* BEGIN *

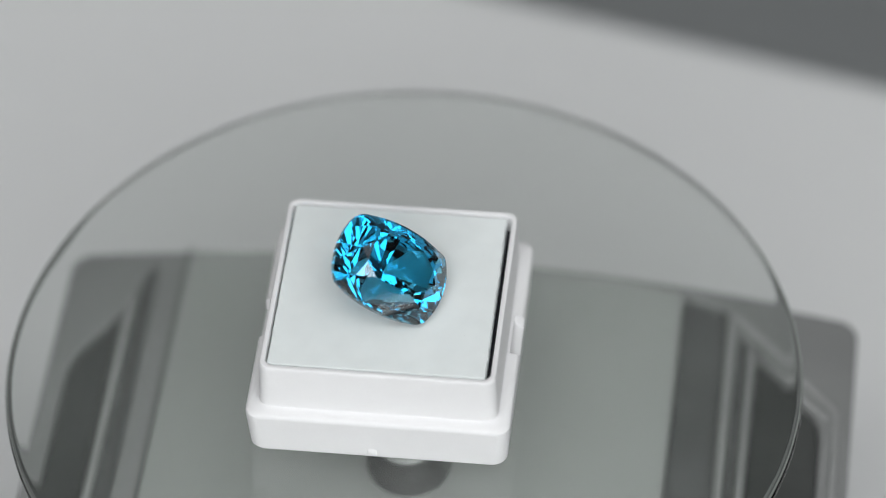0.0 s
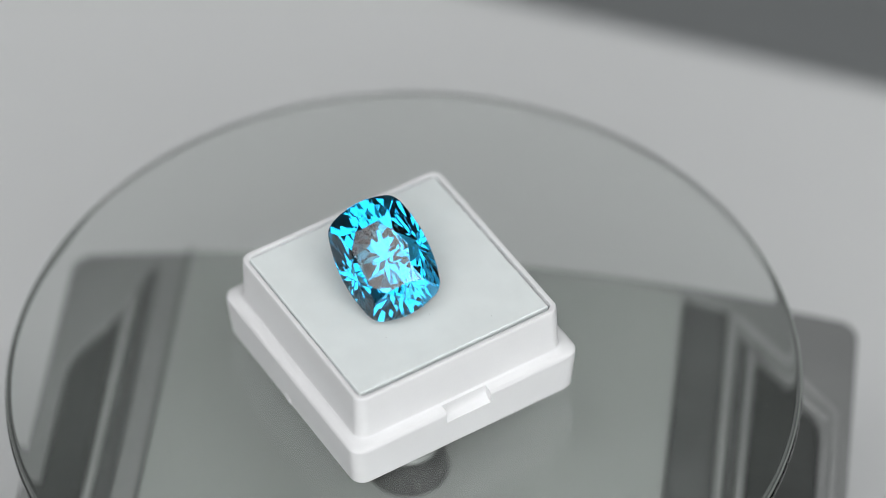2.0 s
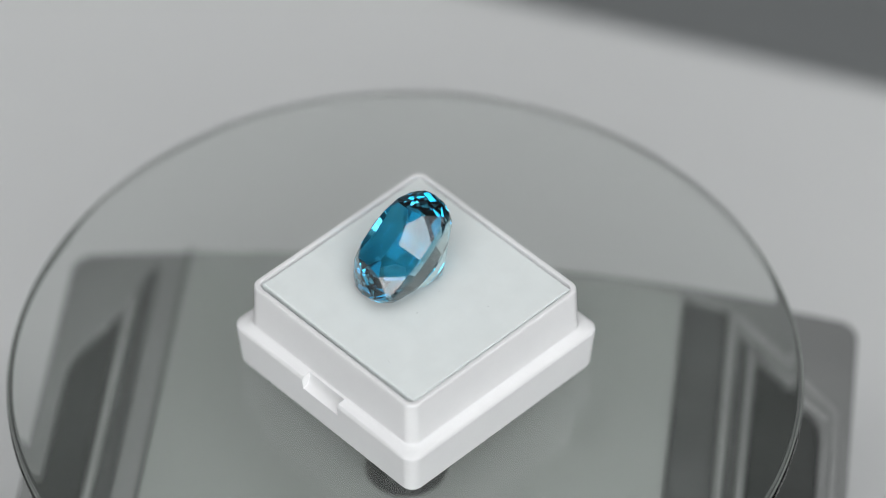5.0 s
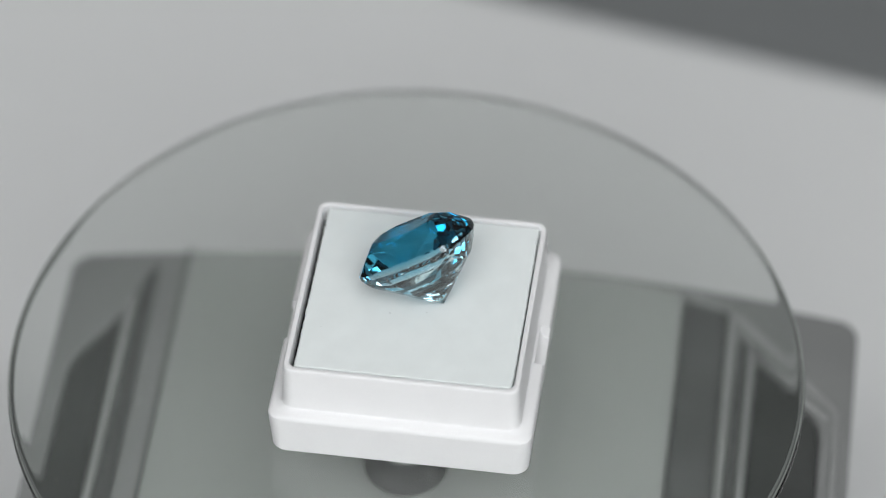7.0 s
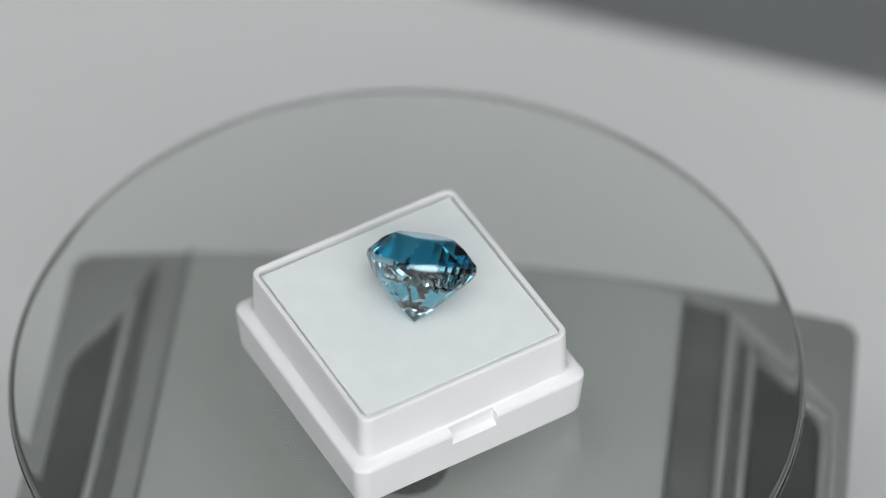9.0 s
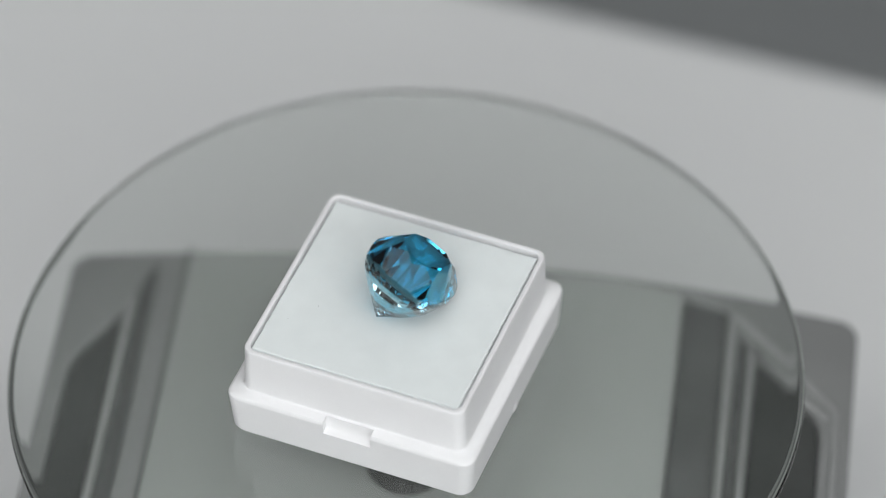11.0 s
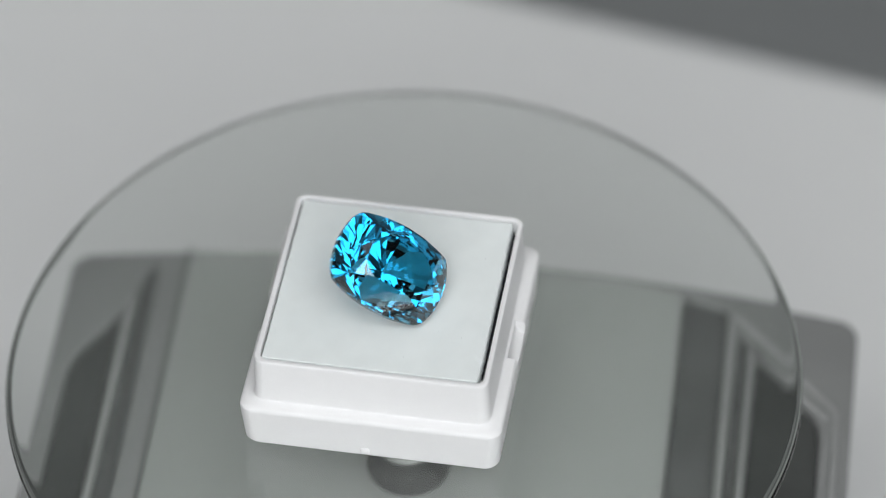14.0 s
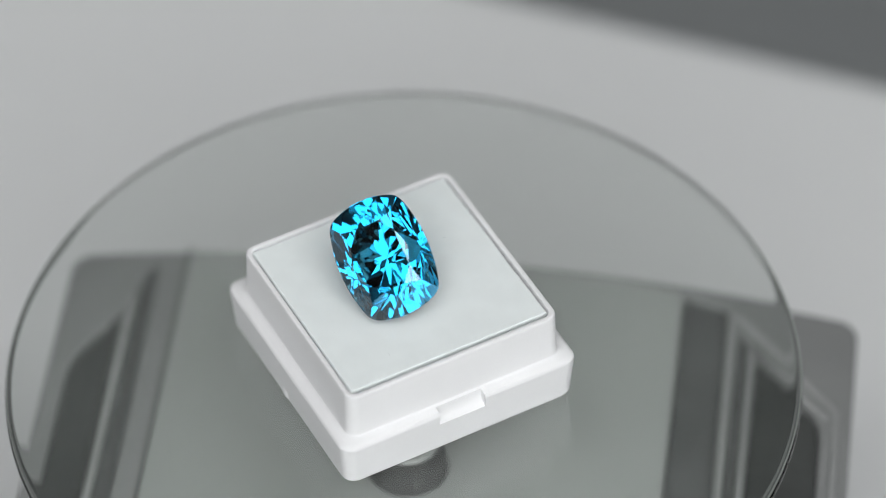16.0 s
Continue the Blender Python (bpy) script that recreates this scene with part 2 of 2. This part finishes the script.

* END *

Except for the pictures, copy the material above exactly.

0.0 s
2.0 s
5.0 s
7.0 s
9.0 s
11.0 s
14.0 s
16.0 s
Continue the Blender Python (bpy) script that recreates this scene with part 2 of 2. This part finishes the script.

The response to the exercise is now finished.